To ensure that you are getting the latest value of blnc from shared memory, and not a locally cached value, consider making the blnc variable volatile.
... multiple people can withdraw money from accounts [and] they can also check the balance ...[but], the balance changes all the time so we want the customers to view the correct balance!
You can't. If other people (threads) can withdraw money at any time, then there is no such thing as the correct balance. The best you can guarantee is a correct balance. That is, with proper synchronization, you can ensure that the number returned by checkBalance() was correct at some point in the past.
Here's the problem. Some function fubar() calls checkBalance(). Why? Why does it care what the balance is? As soon as checkBalance() returns, the calling thread is no longer synchronized. Any other thread could potentially make a withdrawal between the time when checkBalance() returned, and the time when fubar() does something with the information.
If fubar() needs to know the balance in order to do something with the information, then fubar() needs to be synchronized too.
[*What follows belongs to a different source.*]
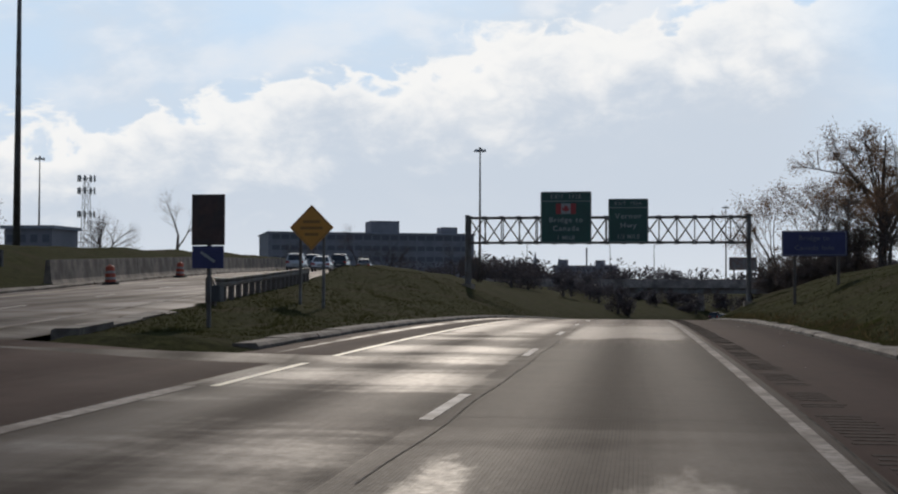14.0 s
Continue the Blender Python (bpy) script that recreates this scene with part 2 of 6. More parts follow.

I think you are mixing things here :
getMoney is synchronized, so only 1 thread will get in at each time
when the available flag is true, you put the thread in wait, until someone calls notify (which you do yourself, in the same thread as it is synchronized)
Why are you mixing wait/notify and synchronized? Since the method is synchronized, no other thread will be in wait.. they will be blocking on the entry of the method.
To be honest, unless you add more logic to it, synchronization is not really usefull here : in your getMoney you only do an assignment to the balance. The chckBalance method is either executed just before, or just after... you never risk having dirty values anyway.